Friday, January 29, 2016

Midnight in St. Petersburg by Vanora Bennett - review and giveaway

Opening in Russia in 1911, Midnight in St. Petersburg features a young woman seeking refuge, a tense love triangle, the dangerous stirrings of revolution, and the subsequent destruction of ideals. Music plays a part, too. In her newest historical novel to reach an American audience, Vanora Bennett takes an understated, thought-provoking approach to what could have been a dramatically over-the-top plotline.

The heroine, Inna Feldman, is a sympathetic figure, at least to start. Alarmed by the growing anti-Jewish sentiment in Kiev, and having nowhere else to go after the distant cousins with whom she lived flee the country, Inna boards a train to St. Petersburg with stolen papers.  She plans to take refuge with Yasha Kagan, her relatives’ son, whom she’s never met.

En route, she meets up with a kind peasant who knows the capital city and guides her to her destination. It’s not difficult to guess the identity of “Father Grigori” – Rasputin has a way of inserting himself into historical novels of the period – but his is a different depiction than the usual, and his transformation over time fits the themes Bennett aims to convey.

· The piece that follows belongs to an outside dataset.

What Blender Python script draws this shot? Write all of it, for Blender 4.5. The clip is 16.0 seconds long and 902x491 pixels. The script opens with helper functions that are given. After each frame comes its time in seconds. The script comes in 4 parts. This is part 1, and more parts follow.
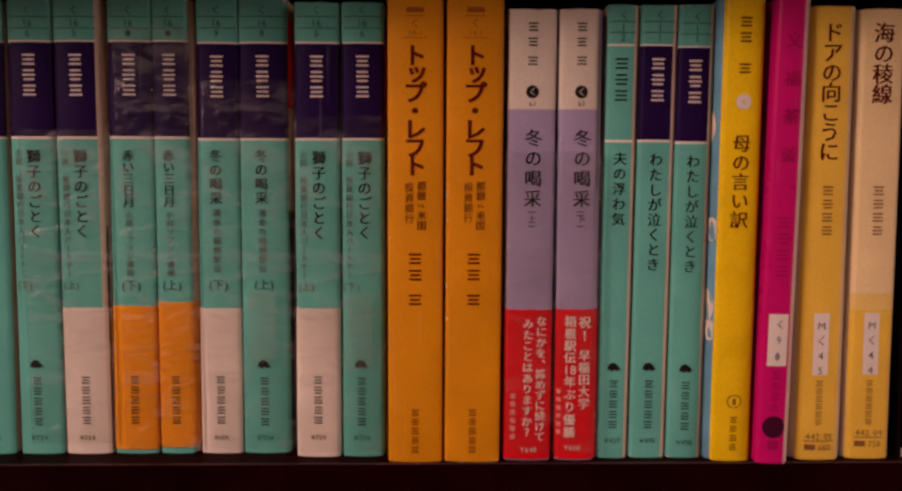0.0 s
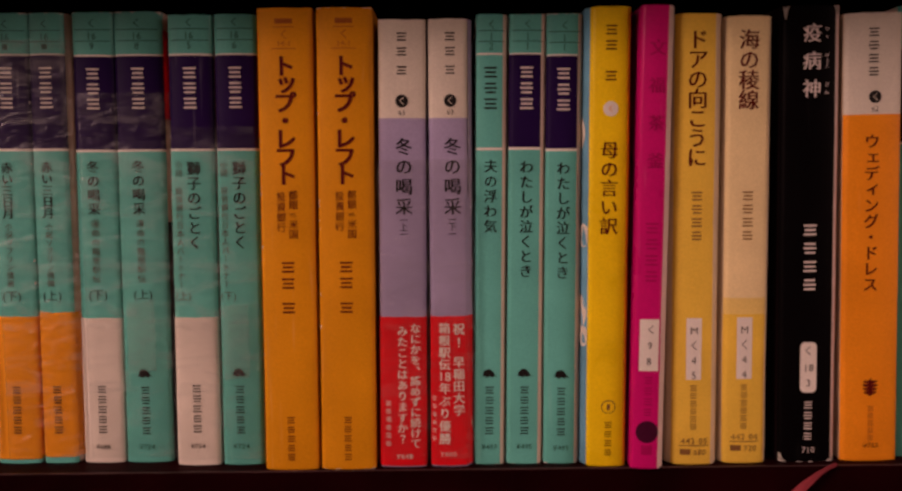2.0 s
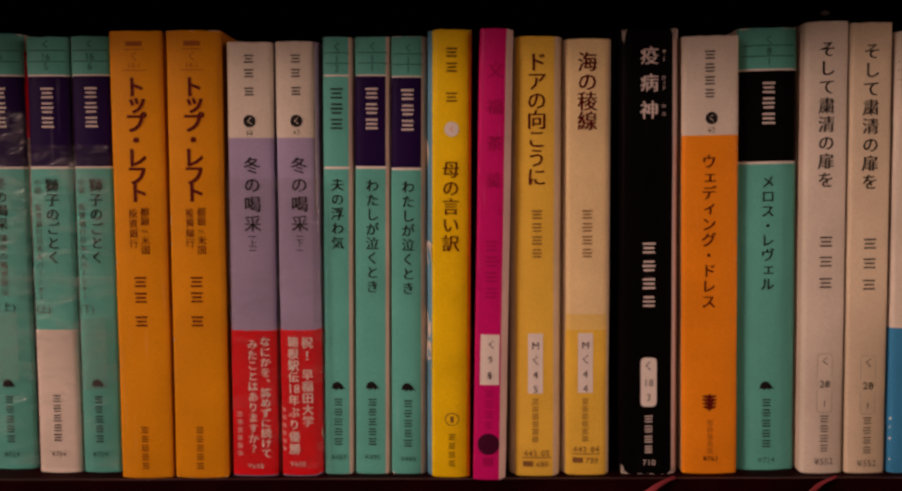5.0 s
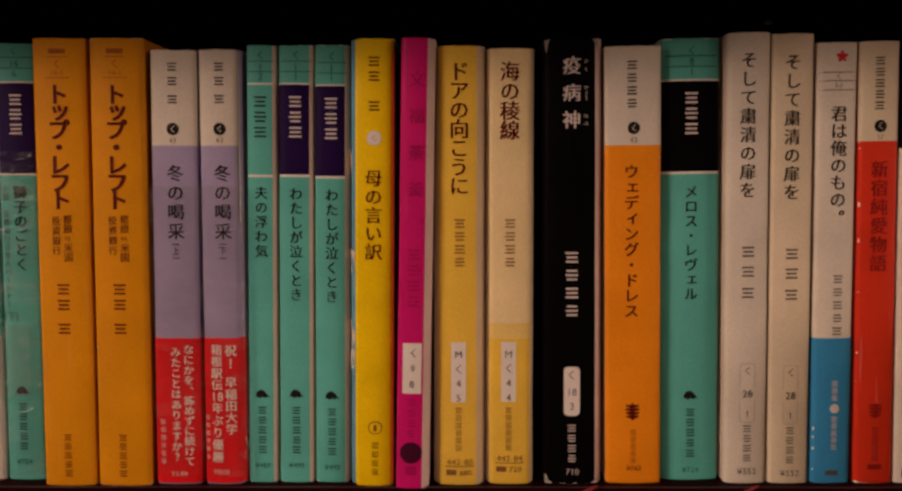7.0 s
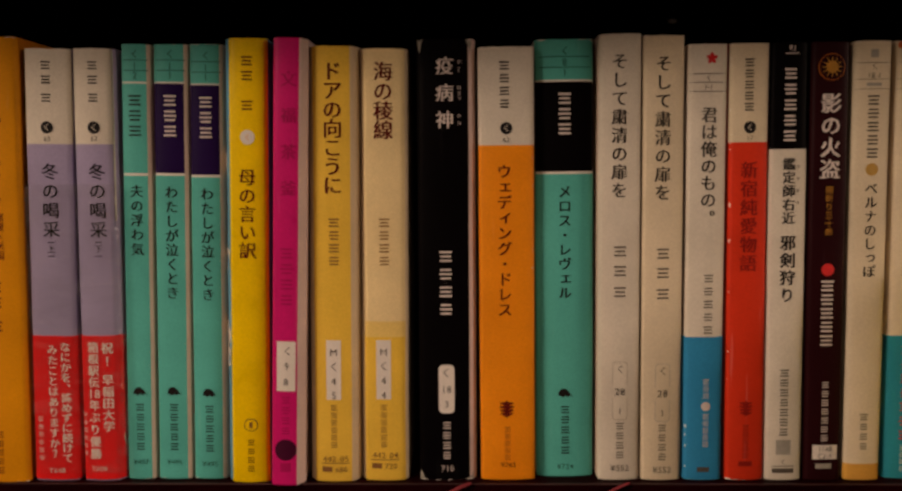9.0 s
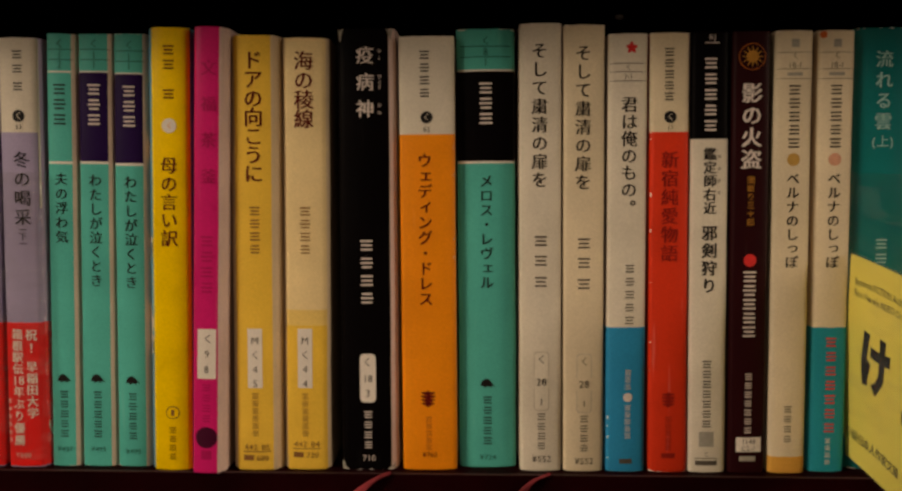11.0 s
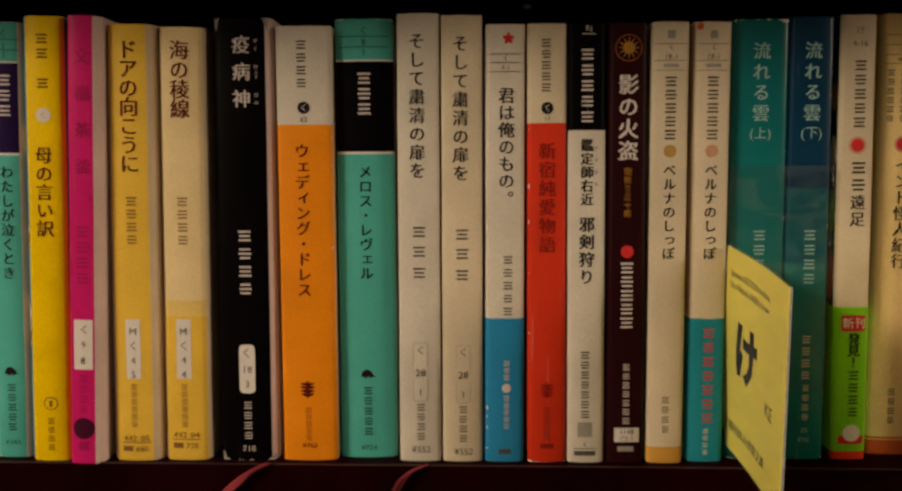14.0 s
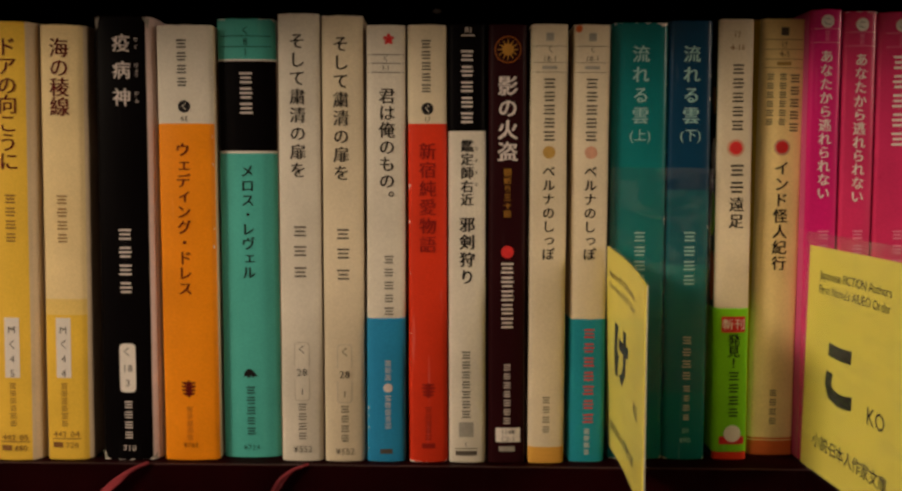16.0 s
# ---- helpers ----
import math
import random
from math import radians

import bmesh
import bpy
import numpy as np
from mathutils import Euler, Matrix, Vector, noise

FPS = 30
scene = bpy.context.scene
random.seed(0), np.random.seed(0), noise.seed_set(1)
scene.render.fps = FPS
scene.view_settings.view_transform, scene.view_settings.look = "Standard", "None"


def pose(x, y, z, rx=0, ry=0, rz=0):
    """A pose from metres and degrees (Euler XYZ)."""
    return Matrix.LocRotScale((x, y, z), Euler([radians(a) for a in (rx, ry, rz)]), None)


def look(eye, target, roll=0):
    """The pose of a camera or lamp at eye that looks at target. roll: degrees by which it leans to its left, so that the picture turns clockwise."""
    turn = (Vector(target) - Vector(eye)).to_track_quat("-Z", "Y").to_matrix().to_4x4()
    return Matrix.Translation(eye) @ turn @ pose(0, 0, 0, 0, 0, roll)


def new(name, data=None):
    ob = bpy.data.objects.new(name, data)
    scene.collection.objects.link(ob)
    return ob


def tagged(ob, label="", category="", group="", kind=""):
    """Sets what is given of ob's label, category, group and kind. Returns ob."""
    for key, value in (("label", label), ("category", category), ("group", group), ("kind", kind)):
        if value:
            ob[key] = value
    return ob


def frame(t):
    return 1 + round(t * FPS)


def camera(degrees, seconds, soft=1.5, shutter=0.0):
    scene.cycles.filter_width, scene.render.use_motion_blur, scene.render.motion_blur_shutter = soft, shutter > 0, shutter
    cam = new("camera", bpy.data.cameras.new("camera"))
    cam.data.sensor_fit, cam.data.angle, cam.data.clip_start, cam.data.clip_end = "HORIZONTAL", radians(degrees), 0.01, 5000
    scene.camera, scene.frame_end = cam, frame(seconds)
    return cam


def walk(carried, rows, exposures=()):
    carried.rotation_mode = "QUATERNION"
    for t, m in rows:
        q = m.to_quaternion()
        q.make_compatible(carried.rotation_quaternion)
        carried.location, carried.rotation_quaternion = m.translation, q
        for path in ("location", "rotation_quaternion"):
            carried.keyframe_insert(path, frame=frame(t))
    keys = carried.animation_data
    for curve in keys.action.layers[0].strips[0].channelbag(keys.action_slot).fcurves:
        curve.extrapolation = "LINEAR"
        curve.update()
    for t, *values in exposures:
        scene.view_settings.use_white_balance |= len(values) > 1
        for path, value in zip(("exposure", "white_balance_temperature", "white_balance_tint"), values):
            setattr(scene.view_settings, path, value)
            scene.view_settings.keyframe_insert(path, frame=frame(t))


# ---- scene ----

Taken in by the boisterous Leman family of violin-makers, Yasha’s landlords and employers, Inna finds a tentative home in St. Petersburg. Attracted to Yasha despite his strong socialist leanings and hot-and-cold attitude towards her, Inna also feels drawn to Horace Wallick, an Englishman twice her age who crafts elaborate Faberge eggs and has members of the Russian nobility as customers. Some of the decisions Inna makes with regard to her two suitors won’t endear her to readers, and may discourage further reading through the novel’s long middle section, but her full character arc proves rewarding to follow in the end.

In this literary novel, expressive symbolism is found in minute details. One scene in which Yasha aims to restore Inna’s pride in her Jewish heritage through his violin, “trying to play away her fear,” is deeply moving in its insight – as is her reaction. Many aspects of life in revolutionary Russia turn out differently than its people intend.

Bennett puts her extensive knowledge of the place and period (she lived in Russia for seven years and is fluent in the language) to excellent use in her tale of ordinary people altered by treacherous, uncontrollable circumstances and discovering what matters most to them.

Midnight in St. Petersburg is published by Thomas Dunne/St. Martin's Press this month ($25.99, hb, 371pp, plus an informative author's afterword explaining Bennett's connection to the material; Horace Wallick was a relative). Thanks to the publisher for sending a review copy.

Update, 2/6/16: The giveaway has closed; it was one of my more popular contests! Congratulations to Brett C., and thanks to all who entered.


  1. An insightful review - I must hunt down a copy. Thank you.

    Judy Nappa

    1. Thanks, Judy! The novel's worth seeking out.

  2. Great review. I put the book on my list. Thank you, Sarah.

    1. Thanks, Suzanne, I appreciate your comments. Hope you enjoy the novel if you get the opportunity to read it.

  3. Anonymous3:55 PM

    Will add this to my reading list.! Thanks.